5

How does Python seed its Mersenne twister pseudorandom number generator used in the built-in random library if no explicit seed value is provided? Is it based on the clock somehow? If so, is the seed found when the random module is imported or when it is first called?

Python's documentation does not seem to have the answer.

DanielTuzes
  • 2,494
  • 24
  • 40

4 Answers4

3

In modern versions of python (c.f. http://svn.python.org/projects/python/branches/release32-maint/Lib/random.py) Random.seed tries to use 32 bytes read from /dev/urandom. If that doesn't work, it uses the current time: (a is an optional value which can be used to explicitly seed the PRNG.)

    if a is None:
        try:
            a = int.from_bytes(_urandom(32), 'big')
        except NotImplementedError:
            import time
            a = int(time.time() * 256) # use fractional seconds
bks
  • 1,360
  • 6
  • 7
2

From this answer, I found the source of random.py. In the Random class, the seed is set when the object is constructed. The module instantiates a Random object and uses it for all of the module methods. So if the random number is produced with random.random() or another module method, then the seed was set at the time of the import. If the random number is produced by another instance of Random, then the seed was set at the time of the construction of that instance.

From the source:

# Create one instance, seeded from current time, and export its methods
# as module-level functions.  The functions share state across all uses
#(both in the user's code and in the Python libraries), but that's fine
# for most programs and is easier for the casual user than making them
# instantiate their own Random() instance.
Community
  • 1
  • 1
isaach1000
  • 1,819
  • 1
  • 13
  • 18
2

The seed is based on the clock or (if available) an operating system source. The random module creates (and hence seeds) a shared Random instance when it is imported, not when first used.

References

Python docs for random.seed:

random.seed(a=None, version=2)

Initialize the random number generator.

If a is omitted or None, the current system time is used. If randomness sources are provided by the operating system, they are used instead of the system time (see the os.urandom() function for details on availability).

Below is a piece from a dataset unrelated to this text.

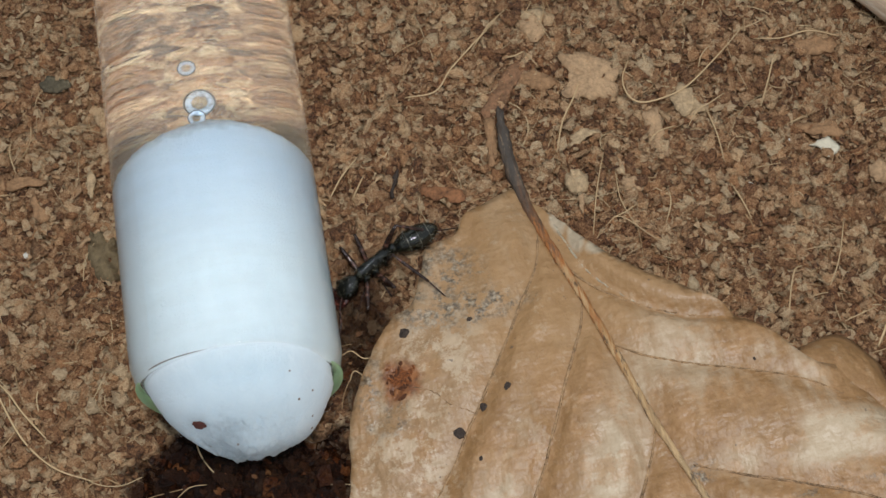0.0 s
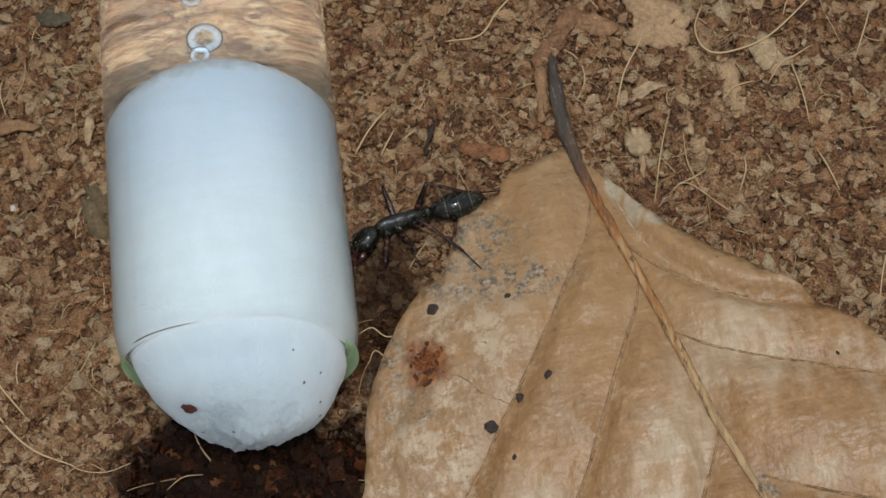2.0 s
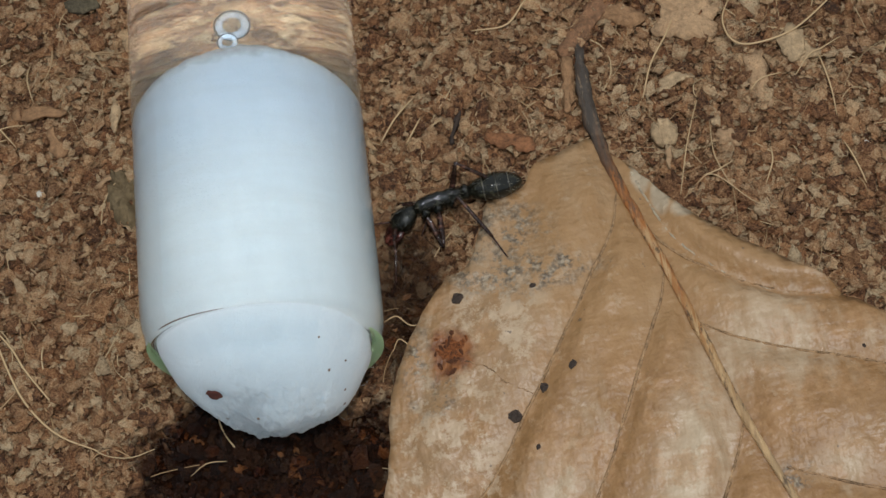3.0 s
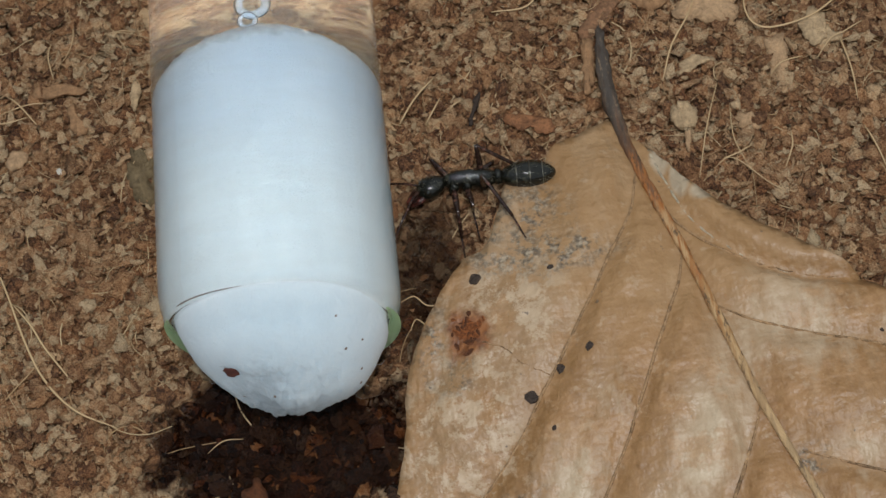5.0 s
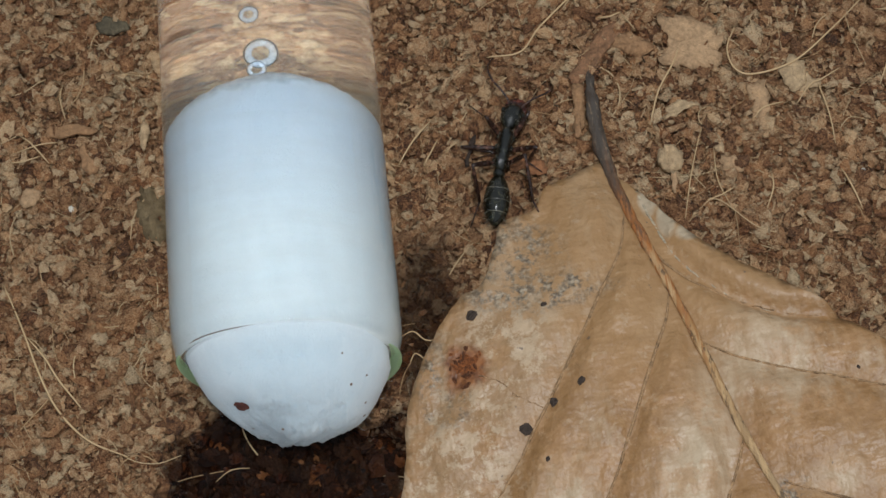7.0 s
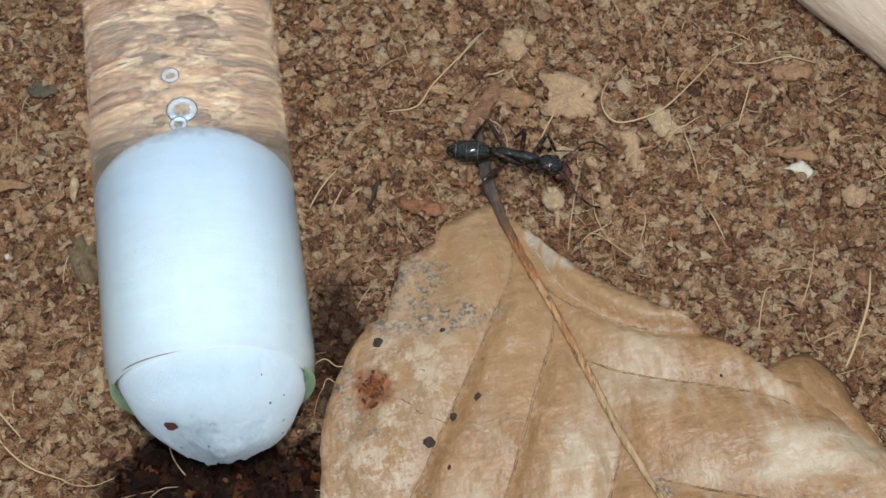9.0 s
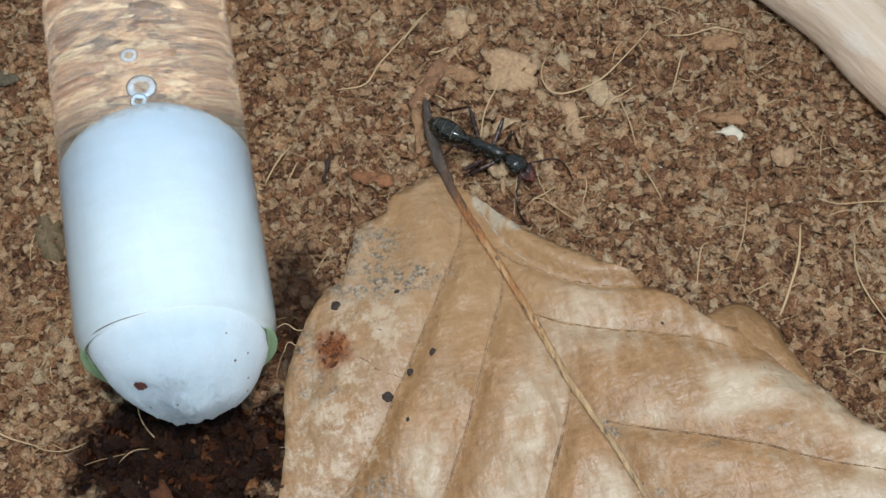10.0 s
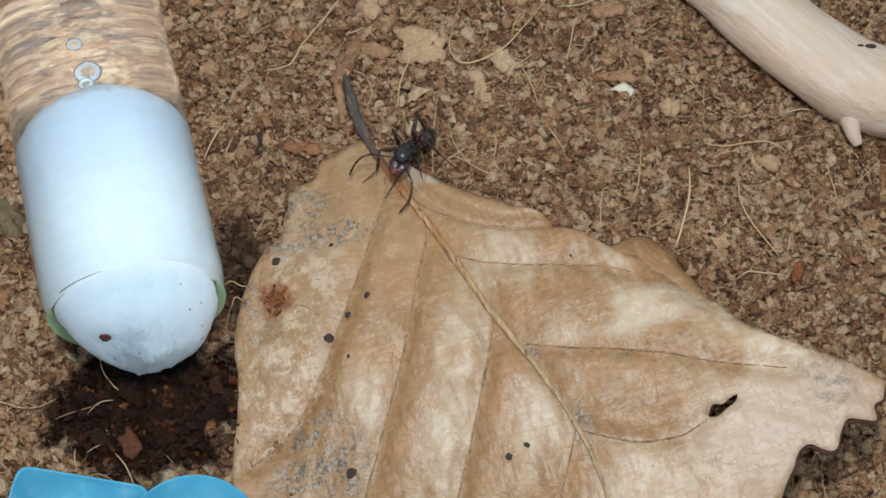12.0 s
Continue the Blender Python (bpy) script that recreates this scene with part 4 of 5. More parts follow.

Source of random.py (heavily snipped):

from os import urandom as _urandom

class Random(_random.Random):

    def __init__(self, x=None):
        self.seed(x)

    def seed(self, a=None, version=2):
        if a is None:
            try:
                a = int.from_bytes(_urandom(32), 'big')
            except NotImplementedError:
                import time
                a = int(time.time() * 256) # use fractional seconds

# Create one instance, seeded from current time, and export its methods
# as module-level functions.  The functions share state across all uses
#(both in the user's code and in the Python libraries), but that's fine
# for most programs and is easier for the casual user than making them
# instantiate their own Random() instance.

_inst = Random()

The last line is at the top level, so it is executed when the module is loaded.

tom
  • 21,844
  • 6
  • 43
  • 36
  • By following the Wikipedia article, the 1st state variable should be 0 (and the next should be 1) if the seed 0 is used (as a single uint32), however, seeding from 0 and passing version=1 don't make the 1st state variable 0 using python's random. Do you know why? Try it out: online-python.com/Pxp4KycsC – DanielTuzes Nov 02 '21 at 13:22
  • 1
    @DanielTuzes There are two ways to initialise the state: using [init_genrand](https://github.com/python/cpython/blob/e346f196819aeb02a8a94205ce3e1536c4c2f105/Modules/_randommodule.c#L183) (integer seed, corresponding to the initialisation described in Wikipedia with the magic number 1812433253), or using *init_by_array* (array as seed, more complex). Python always uses *init_by_array*, even if the supplied seed is an integer (there are no references to *init_genrand* other than in *init_by_array*), so the initialisation doesn't correspond to Wikipedia. – tom Nov 03 '21 at 15:33
  • I didn't know what `seed` from [`random.py`](https://github.com/python/cpython/blob/main/Lib/random.py#L163) accesses, thanks for helping! How could I see that `seed` calls only that? (to help myself out next time) It is strange though, bc numpy.random(uint32) uses Wikipedia's init method. – DanielTuzes Nov 03 '21 at 21:32
  • 1
    I saw that the implementation is in a C module – the class Random in *random.py* [inherits](https://github.com/python/cpython/blob/fd0c84dc28d0/Lib/random.py#L103) from a class called Random in the module `_random` (by [convention](https://www.python.org/dev/peps/pep-0008/#package-and-module-names) accompanying C modules have a leading underscore). I located the C module and worked backwards: the init functions were documented at the top; I saw that *init_genrand* matched Wikipedia (the magic number 1812433253 helped), and did a global search for "init_genrand" to find the callers. – tom Nov 04 '21 at 17:17
  • (This was easier than tracing forward from `super().seed(a)` to where [the int is converted to an array](https://github.com/python/cpython/blob/e346f196819a/Modules/_randommodule.c#L311).) – tom Nov 04 '21 at 17:17
0

The other answers are correct, but to summarize something from comments above which might be missed by someone else looking for the answer I tracked down today:

The typical reference implementations of Mersenne Twister take a seed and then internally (usually in the constructor) call this.init_genrand(seed)

If you do that and use a simple number you will get different results than what Python uses -- and probably wonder why like I did.

In order to get the same results in another language (node.js in my case) that you would in python you need an implementation which supports the init_by_array method and then initialize it with init_by_array([seed]).

This example is if you're just using a simple 32 bit int val -- if your seed is something else then python passes it in a different way (e.g. larger than 32 bit numbers are split up and sent in 32 bits per array element, etc) but that should at least help someone get going in the right direction.

The node.js implementation I ended up using was https://gist.github.com/banksean/300494 and it worked beautifully. I could not find one in npm which had the support I needed -- might have to add one.

taxilian
  • 14,229
  • 4
  • 34
  • 73